**Task:** Locate, in the data below, the line that contains "shutter > 0, shutter" and the line that contains "for path, value"; reproduce exactly those two lines and every line between them, nothing more.

= = = = =

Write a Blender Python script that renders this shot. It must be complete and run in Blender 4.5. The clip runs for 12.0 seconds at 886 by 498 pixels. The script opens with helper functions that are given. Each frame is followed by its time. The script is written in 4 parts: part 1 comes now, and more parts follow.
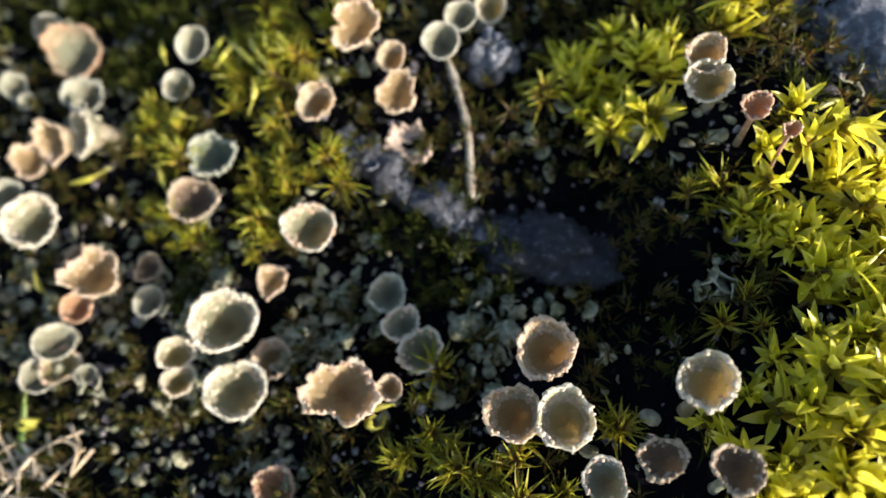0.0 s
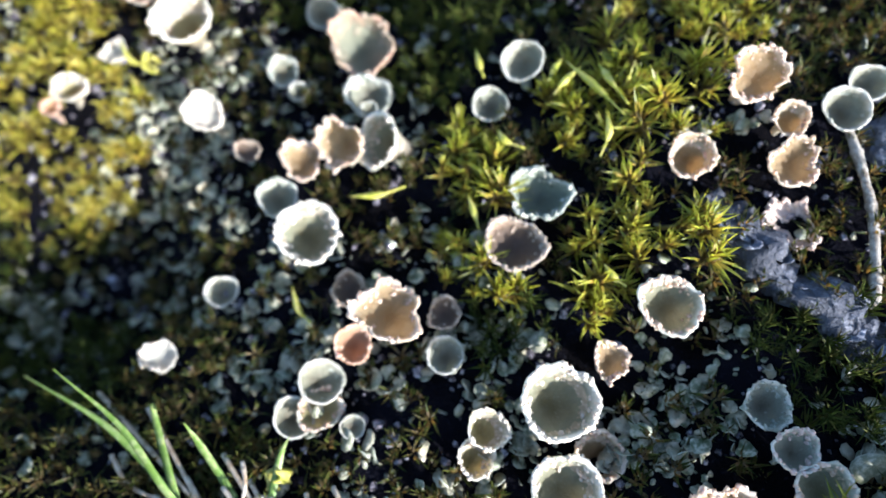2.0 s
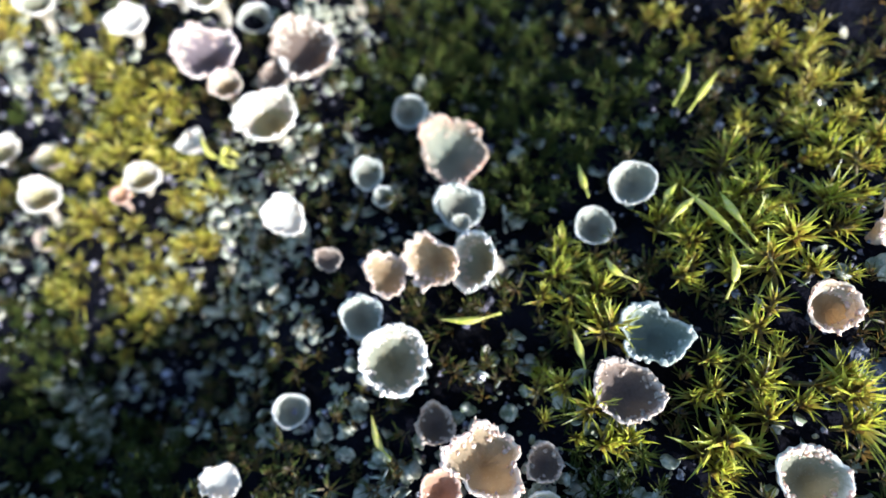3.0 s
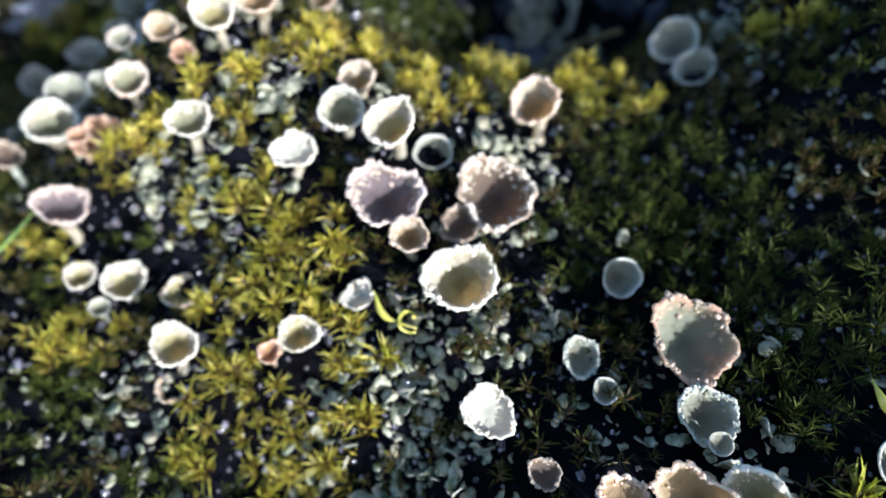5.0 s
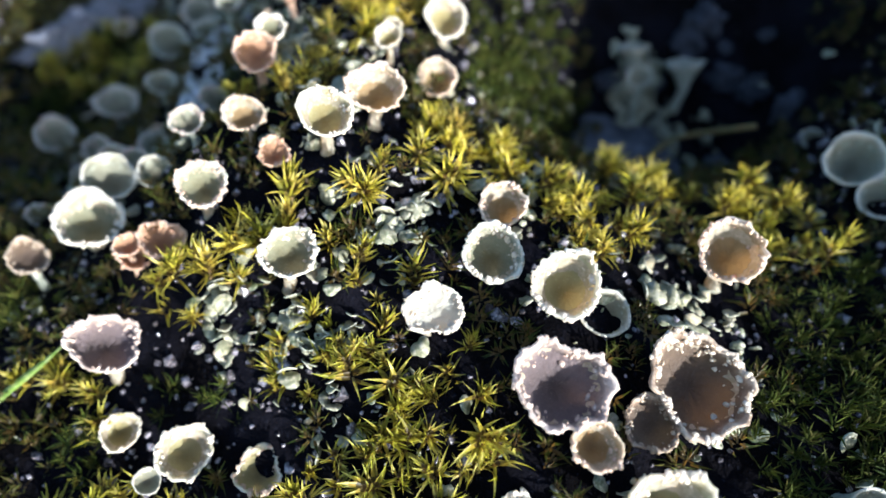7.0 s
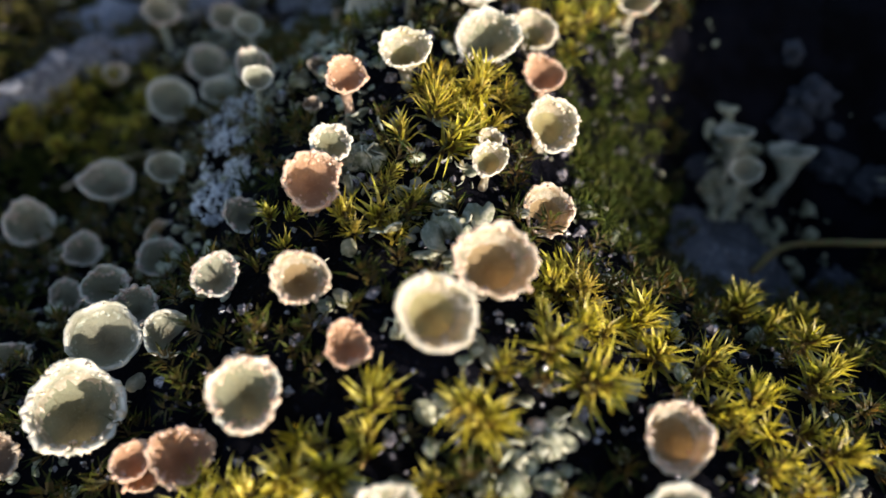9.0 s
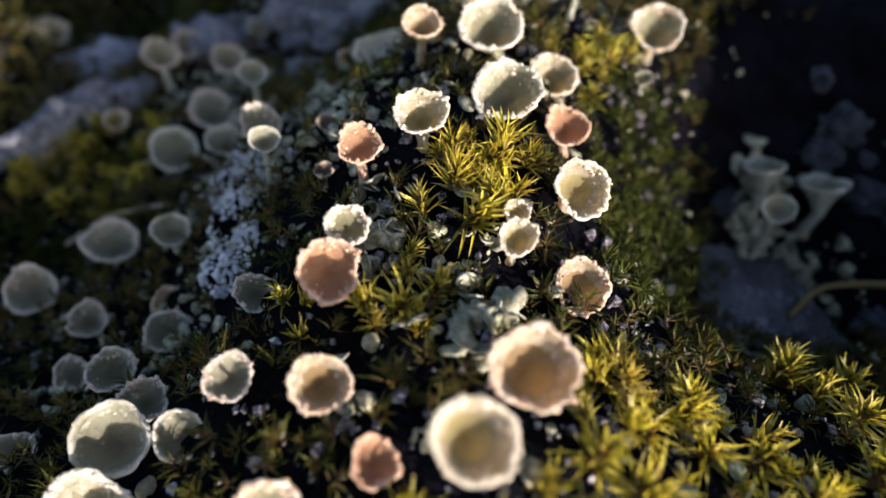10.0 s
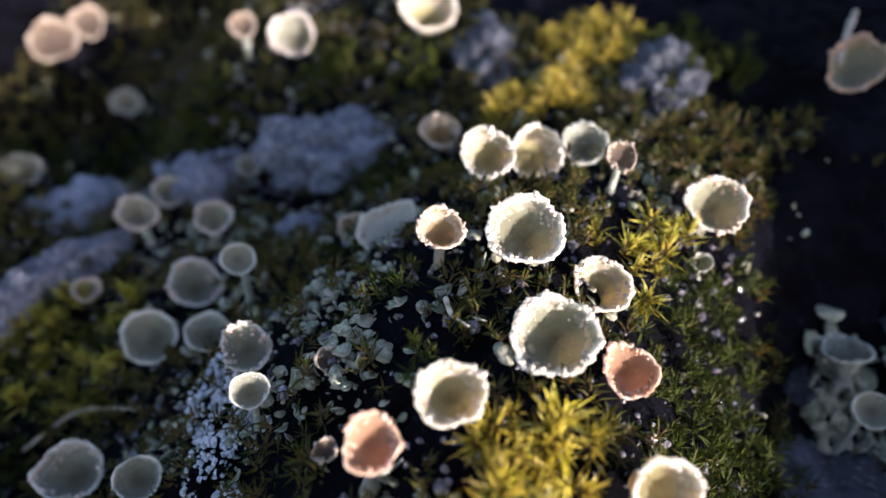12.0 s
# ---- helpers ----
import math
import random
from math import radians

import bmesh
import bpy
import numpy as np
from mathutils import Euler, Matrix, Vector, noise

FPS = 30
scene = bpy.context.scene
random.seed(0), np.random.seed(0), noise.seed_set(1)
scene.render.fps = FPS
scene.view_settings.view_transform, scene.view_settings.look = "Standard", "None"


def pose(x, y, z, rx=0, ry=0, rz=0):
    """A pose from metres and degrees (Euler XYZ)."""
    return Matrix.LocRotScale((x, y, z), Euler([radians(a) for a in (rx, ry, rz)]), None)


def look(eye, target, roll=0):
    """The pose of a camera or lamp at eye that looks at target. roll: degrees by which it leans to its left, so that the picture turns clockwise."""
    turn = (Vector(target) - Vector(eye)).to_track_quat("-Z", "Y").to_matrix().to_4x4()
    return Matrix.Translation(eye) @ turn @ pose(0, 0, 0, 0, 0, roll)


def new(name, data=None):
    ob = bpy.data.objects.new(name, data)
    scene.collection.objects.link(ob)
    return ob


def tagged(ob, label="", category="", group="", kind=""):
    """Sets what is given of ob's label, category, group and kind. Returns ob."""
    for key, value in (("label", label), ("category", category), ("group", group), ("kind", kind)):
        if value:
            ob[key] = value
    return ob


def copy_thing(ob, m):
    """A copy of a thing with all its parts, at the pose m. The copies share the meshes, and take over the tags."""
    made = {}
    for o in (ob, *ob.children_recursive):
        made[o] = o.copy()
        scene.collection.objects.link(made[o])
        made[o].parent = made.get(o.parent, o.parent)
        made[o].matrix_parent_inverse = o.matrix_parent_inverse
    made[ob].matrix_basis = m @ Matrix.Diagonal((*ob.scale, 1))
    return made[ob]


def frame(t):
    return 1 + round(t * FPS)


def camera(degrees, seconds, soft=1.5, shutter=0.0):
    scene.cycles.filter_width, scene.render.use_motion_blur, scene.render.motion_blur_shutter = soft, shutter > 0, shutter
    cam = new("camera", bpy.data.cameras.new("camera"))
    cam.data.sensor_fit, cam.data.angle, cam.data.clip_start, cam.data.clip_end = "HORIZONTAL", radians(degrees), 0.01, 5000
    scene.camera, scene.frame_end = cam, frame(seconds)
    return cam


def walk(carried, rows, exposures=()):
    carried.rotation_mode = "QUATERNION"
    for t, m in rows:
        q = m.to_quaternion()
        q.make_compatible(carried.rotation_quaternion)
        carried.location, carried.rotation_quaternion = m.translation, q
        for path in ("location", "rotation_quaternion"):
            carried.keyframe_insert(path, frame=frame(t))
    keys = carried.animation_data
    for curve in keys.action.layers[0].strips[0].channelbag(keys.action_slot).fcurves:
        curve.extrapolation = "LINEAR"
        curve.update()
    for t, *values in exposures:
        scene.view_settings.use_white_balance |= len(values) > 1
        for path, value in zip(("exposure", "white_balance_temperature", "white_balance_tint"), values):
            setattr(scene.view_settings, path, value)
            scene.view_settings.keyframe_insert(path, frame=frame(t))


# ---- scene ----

= = = = =

**Output for this exercise:**
    scene.cycles.filter_width, scene.render.use_motion_blur, scene.render.motion_blur_shutter = soft, shutter > 0, shutter
    cam = new("camera", bpy.data.cameras.new("camera"))
    cam.data.sensor_fit, cam.data.angle, cam.data.clip_start, cam.data.clip_end = "HORIZONTAL", radians(degrees), 0.01, 5000
    scene.camera, scene.frame_end = cam, frame(seconds)
    return cam


def walk(carried, rows, exposures=()):
    carried.rotation_mode = "QUATERNION"
    for t, m in rows:
        q = m.to_quaternion()
        q.make_compatible(carried.rotation_quaternion)
        carried.location, carried.rotation_quaternion = m.translation, q
        for path in ("location", "rotation_quaternion"):
            carried.keyframe_insert(path, frame=frame(t))
    keys = carried.animation_data
    for curve in keys.action.layers[0].strips[0].channelbag(keys.action_slot).fcurves:
        curve.extrapolation = "LINEAR"
        curve.update()
    for t, *values in exposures:
        scene.view_settings.use_white_balance |= len(values) > 1
        for path, value in zip(("exposure", "white_balance_temperature", "white_balance_tint"), values):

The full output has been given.